═══ Material shown

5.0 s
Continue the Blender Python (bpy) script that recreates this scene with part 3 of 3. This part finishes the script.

══════
═══ Material shown

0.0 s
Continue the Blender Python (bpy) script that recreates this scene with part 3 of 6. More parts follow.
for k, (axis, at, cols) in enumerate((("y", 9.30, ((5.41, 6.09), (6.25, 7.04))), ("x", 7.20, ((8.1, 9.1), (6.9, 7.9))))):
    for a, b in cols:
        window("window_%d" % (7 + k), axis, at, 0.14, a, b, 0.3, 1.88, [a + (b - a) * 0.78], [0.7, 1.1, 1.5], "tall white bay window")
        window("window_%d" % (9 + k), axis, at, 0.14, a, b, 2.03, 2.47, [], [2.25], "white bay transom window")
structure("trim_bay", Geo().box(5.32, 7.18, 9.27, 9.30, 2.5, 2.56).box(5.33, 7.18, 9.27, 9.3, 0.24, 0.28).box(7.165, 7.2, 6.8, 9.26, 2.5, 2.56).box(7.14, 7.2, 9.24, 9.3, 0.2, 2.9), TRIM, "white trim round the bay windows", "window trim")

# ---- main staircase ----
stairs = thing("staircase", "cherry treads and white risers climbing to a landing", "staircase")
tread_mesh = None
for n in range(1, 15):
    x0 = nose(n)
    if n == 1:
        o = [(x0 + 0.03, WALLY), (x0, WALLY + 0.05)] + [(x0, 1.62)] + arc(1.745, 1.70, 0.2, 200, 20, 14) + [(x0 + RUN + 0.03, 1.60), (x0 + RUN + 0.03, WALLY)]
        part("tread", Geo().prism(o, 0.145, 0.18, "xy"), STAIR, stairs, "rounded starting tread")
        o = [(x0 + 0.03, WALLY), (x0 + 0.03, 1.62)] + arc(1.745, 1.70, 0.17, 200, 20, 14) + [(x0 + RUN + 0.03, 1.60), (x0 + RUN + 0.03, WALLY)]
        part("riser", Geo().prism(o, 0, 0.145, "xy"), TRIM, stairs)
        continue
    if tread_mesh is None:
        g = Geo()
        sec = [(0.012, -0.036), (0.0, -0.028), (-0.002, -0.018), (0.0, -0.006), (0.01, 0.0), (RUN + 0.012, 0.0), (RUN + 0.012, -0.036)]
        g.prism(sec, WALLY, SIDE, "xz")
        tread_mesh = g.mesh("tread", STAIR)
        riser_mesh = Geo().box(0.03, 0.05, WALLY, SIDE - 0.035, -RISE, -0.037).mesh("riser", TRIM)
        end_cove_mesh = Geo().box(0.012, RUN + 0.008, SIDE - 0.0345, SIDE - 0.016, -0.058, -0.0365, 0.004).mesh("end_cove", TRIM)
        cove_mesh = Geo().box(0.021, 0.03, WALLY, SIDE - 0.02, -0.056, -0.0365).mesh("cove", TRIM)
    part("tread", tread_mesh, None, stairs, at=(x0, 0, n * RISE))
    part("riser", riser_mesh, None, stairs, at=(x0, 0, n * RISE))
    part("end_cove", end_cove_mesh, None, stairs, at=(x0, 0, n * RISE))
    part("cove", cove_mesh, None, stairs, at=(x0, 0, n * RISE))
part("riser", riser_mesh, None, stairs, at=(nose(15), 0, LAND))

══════
═══ Material shown

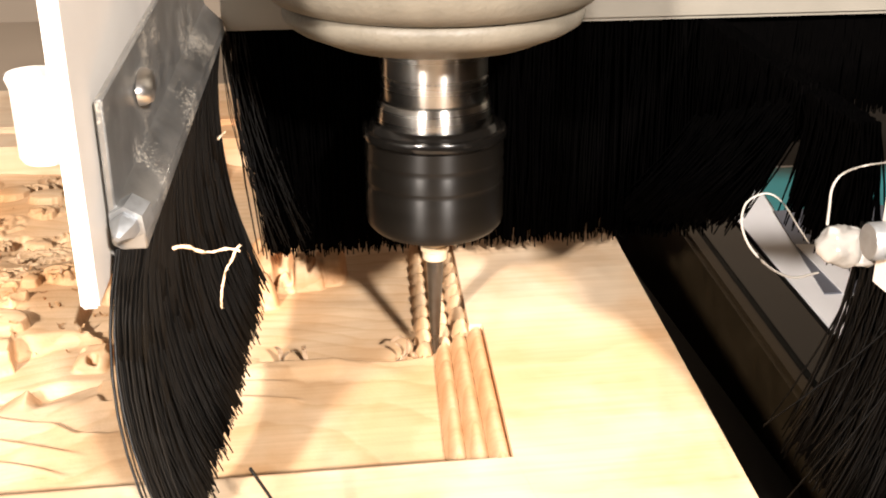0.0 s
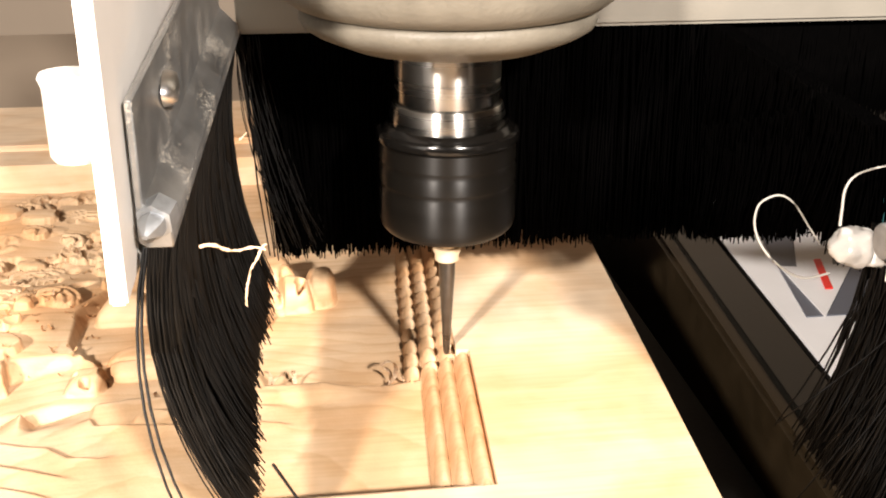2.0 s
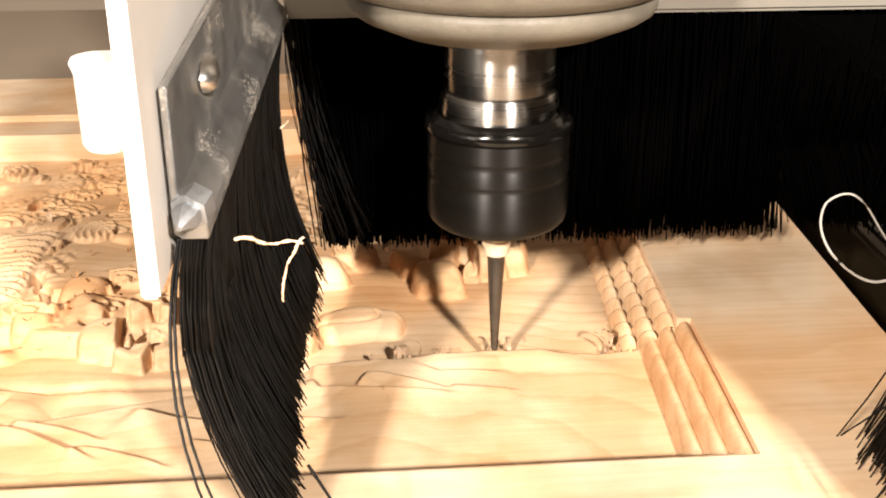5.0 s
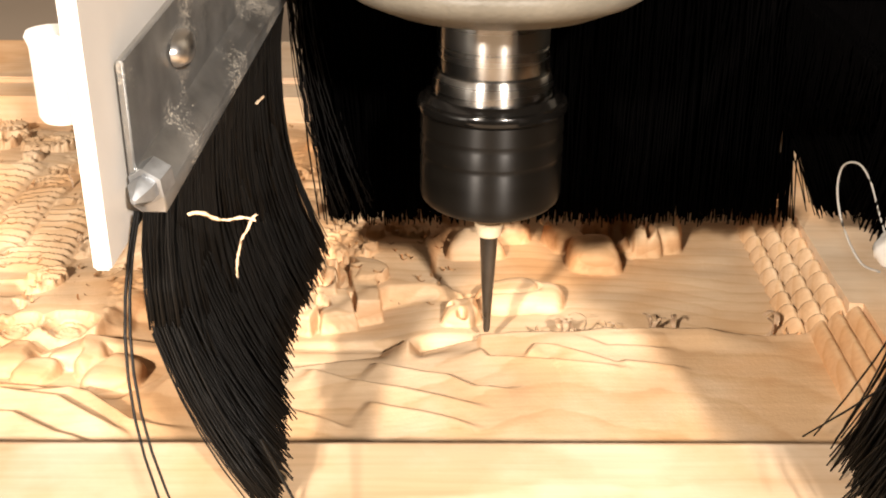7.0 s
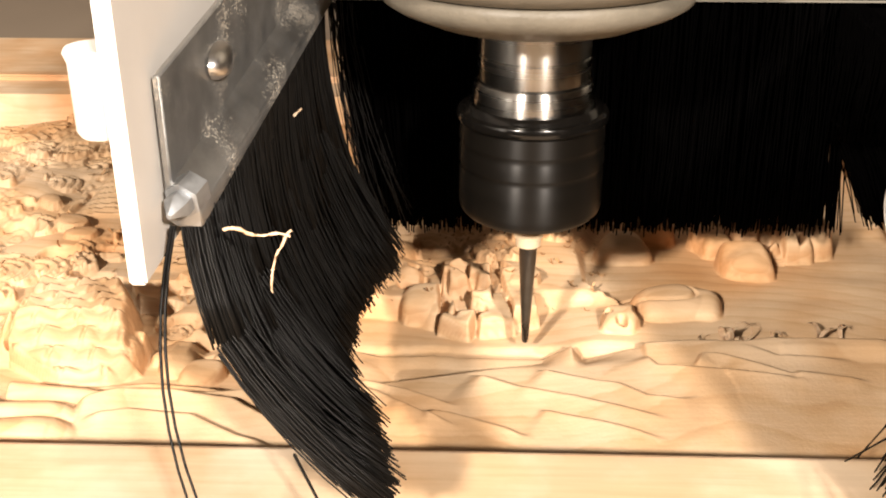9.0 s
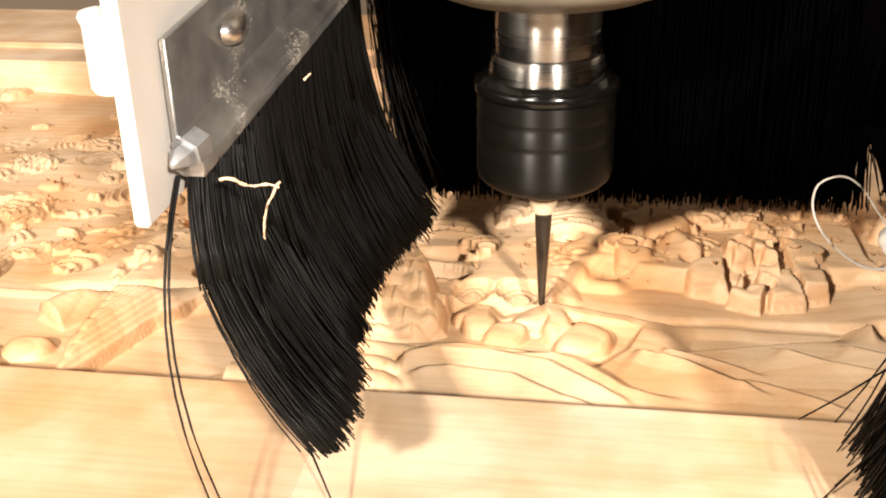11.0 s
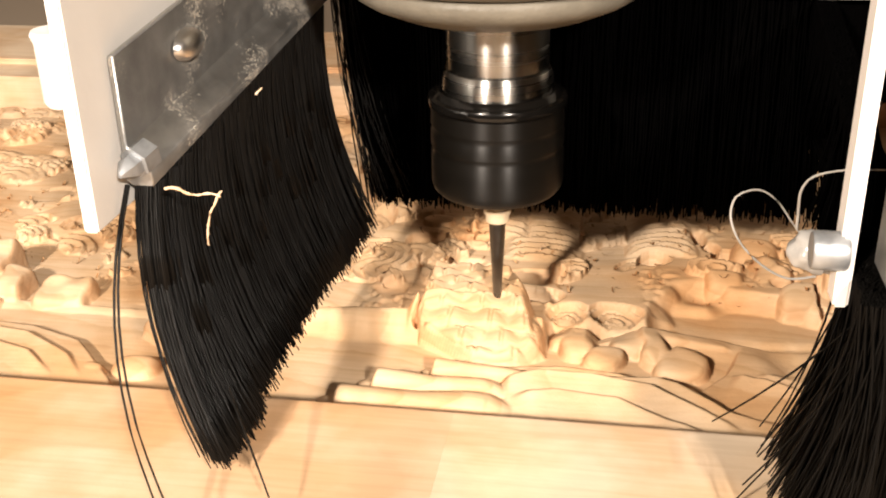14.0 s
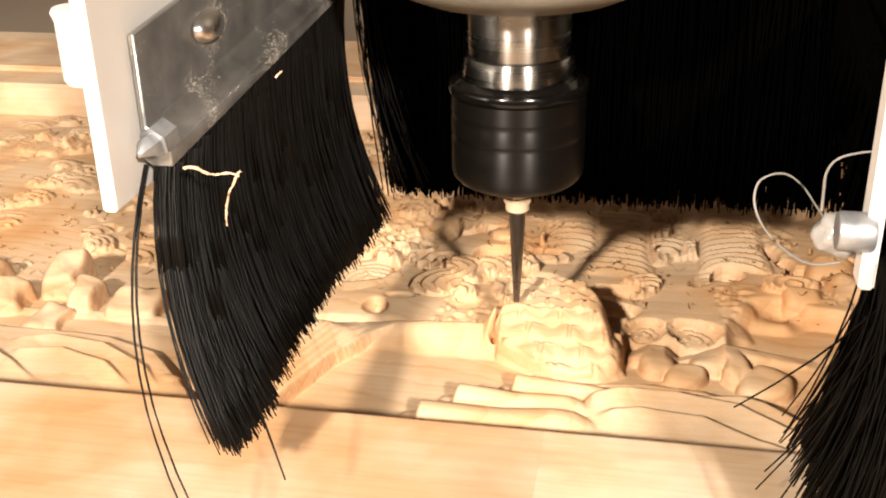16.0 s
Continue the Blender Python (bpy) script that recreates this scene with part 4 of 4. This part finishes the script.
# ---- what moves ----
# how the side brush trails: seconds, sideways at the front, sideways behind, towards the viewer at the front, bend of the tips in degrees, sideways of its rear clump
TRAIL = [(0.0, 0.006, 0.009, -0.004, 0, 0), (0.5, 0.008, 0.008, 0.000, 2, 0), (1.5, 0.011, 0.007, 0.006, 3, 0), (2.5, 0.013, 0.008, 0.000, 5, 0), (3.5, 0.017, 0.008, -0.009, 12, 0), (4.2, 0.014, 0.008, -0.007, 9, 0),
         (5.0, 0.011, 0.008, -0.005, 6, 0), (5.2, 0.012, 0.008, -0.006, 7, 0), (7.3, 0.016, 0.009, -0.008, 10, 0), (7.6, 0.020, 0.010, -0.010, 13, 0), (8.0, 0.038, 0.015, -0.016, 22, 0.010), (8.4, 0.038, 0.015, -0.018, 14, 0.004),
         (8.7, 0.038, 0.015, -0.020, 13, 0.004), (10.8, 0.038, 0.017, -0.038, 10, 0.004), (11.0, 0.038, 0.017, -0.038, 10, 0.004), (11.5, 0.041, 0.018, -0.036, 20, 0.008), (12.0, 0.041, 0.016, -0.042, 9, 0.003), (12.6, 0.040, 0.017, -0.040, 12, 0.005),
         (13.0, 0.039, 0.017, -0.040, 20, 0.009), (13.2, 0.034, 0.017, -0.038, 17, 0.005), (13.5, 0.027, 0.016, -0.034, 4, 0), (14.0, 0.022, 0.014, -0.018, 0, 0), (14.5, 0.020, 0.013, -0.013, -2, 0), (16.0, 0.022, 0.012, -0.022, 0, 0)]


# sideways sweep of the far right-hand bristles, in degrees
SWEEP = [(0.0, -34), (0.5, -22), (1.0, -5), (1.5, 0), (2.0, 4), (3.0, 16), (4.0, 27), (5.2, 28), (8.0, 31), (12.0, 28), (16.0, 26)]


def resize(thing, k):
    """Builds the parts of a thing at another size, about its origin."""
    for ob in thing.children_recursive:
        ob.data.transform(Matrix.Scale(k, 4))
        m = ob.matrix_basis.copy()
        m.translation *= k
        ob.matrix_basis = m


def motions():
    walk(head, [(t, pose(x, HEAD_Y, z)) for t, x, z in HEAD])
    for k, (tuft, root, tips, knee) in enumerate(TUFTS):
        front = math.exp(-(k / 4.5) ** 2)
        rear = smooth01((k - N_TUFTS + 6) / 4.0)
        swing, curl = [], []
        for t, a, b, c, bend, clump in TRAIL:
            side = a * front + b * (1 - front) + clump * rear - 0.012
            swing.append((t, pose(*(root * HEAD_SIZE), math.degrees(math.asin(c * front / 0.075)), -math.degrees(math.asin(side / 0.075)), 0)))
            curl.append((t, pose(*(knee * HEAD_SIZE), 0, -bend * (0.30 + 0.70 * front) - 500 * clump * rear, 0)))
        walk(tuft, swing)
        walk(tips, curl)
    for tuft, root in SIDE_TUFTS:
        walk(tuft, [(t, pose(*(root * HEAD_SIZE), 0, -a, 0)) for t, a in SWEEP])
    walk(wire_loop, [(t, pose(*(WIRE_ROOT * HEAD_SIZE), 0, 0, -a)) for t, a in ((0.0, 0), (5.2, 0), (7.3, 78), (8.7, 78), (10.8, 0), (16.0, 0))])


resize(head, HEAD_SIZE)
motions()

══════

Task prompt:
In the records shown above, how many lines include the word "parts"? Answer with the number only.

Complete answer:
2